A while ago, there was some kind of difficulty understanding why we (the DBAs) and another group were unable to read the same words yet not draw the same conclusion. The words in bold are what I wrote on my white board explaining why there was a difficulty.
Communication
- Vocabulary
- Standards: Words have agreed upon meanings which we refer to as the definition. However, the same word can have different meanings depending on context. Therefore we need…
- Experience: Past usage by self and others determine which definition is appropriate during any specific event.
- Mental Filters: We cannot handle everything which happens to us at once, so our brains cheat. Filters drop everything except the expected. Which filters are in use to expect certain things can be as easy as beginning a conversation with certain keywords.

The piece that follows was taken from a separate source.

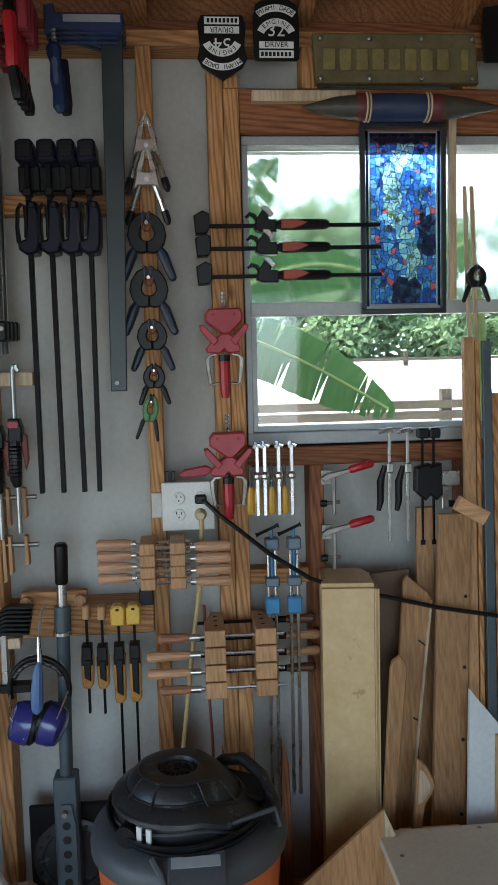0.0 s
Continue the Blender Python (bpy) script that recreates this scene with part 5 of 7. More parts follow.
# shelf board behind the jack
rail(-0.499, -0.121, 0.805, 0.882, 2.10, PY, name="rail")
hk = thing("hook_board", (-0.37, 2.09, 0.88), "small pine board with round pegs", "board")
part("board", box(bm_new(), (-0.452, 2.094, 0.883), (-0.288, 2.118, 0.925), 0.002), PINE_X, hk)
for x in (-0.437, -0.303):
    part("peg", tube(bm_new(), [(x, 2.075, 0.903), (x, 2.095, 0.903)], 0.015, 16), MAPLE_Z, hk)

YELLOW = surface("yellow_plastic", (0.72, 0.45, 0.06), (0.66, 0.40, 0.05), 0.35)
AMBER = surface("amber_plastic", (0.42, 0.19, 0.03), (0.50, 0.26, 0.06), 0.3, 0, 14, 120, 0.05)
def yellow_clamp(small):
    def make(at):
        c = base("bar_clamp", at)
        if small:
            part("head", box(bm_new(), (-0.008, -0.015, -0.034), (0.010, 0.02, 0.0), 0.003), MAPLE_Z, c)
        else:
            h = part("head", prism(bm_new(), [(-0.017, -0.050), (0.017, -0.050), (0.018, -0.008), (0.009, 0.0), (-0.009, 0.0), (-0.018, -0.008)], -0.020, 0.02, "xz", 0.004), YELLOW, c, "yellow padded head")
            part("face", box(bm_new(), (-0.004, -0.0215, -0.012), (0.004, -0.0195, -0.006), 0.001), NEAR_BLACK, h)
        n = 0.28 if small else 0.46
        part("bar", box(bm_new(), (-0.003, 0.0, -n), (0.003, 0.012, -0.03), 0.001), BLACK_ROD, c)
        part("slider", prism(bm_new(), [(-0.012, -0.10), (0.012, -0.10), (0.014, -0.15), (-0.014, -0.15)], -0.018, 0.018, "xz", 0.003), BLACK, c)
        z1 = -0.20 if small else -0.24
        bm = prism(bm_new(), [(-0.016, -0.13), (-0.010, -0.118), (0.010, -0.118), (0.016, -0.13), (0.014, z1), (0.005, z1 - 0.012), (-0.010, z1 - 0.010), (-0.014, z1)], -0.012, 0.012, "xz", 0.003)
        part("body", bm, AMBER, c, "amber plastic body")
        part("lever", prism(bm_new(), [(-0.008, -0.135), (0.009, -0.135), (0.008, z1 + 0.01), (-0.007, z1 + 0.02)], -0.020, -0.011, "xz", 0.002), BLACK, c)
        return c
    return make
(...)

- Recall: Getting past the filters gets to memory retrieval.
A lack of common experience means we get primed for different mental filters. Therefore to have a good conversation, everyone needs to draw on common experiences, a process called framing.
This is pretty much as far as we got, I think.
Common experiences could be physically shared. An example could be: “Do you remember the meeting 7 months ago when discussed changing the sourcedid.source for those four schools?” The mental filters for concepts discussed in that meeting are primed.
Common experiences could be metaphorical. Anything someone else should have lots of experience using makes a useful way to convey information without having to go very far. Unfortunately, it is hard to know in advance how much someone actually knows.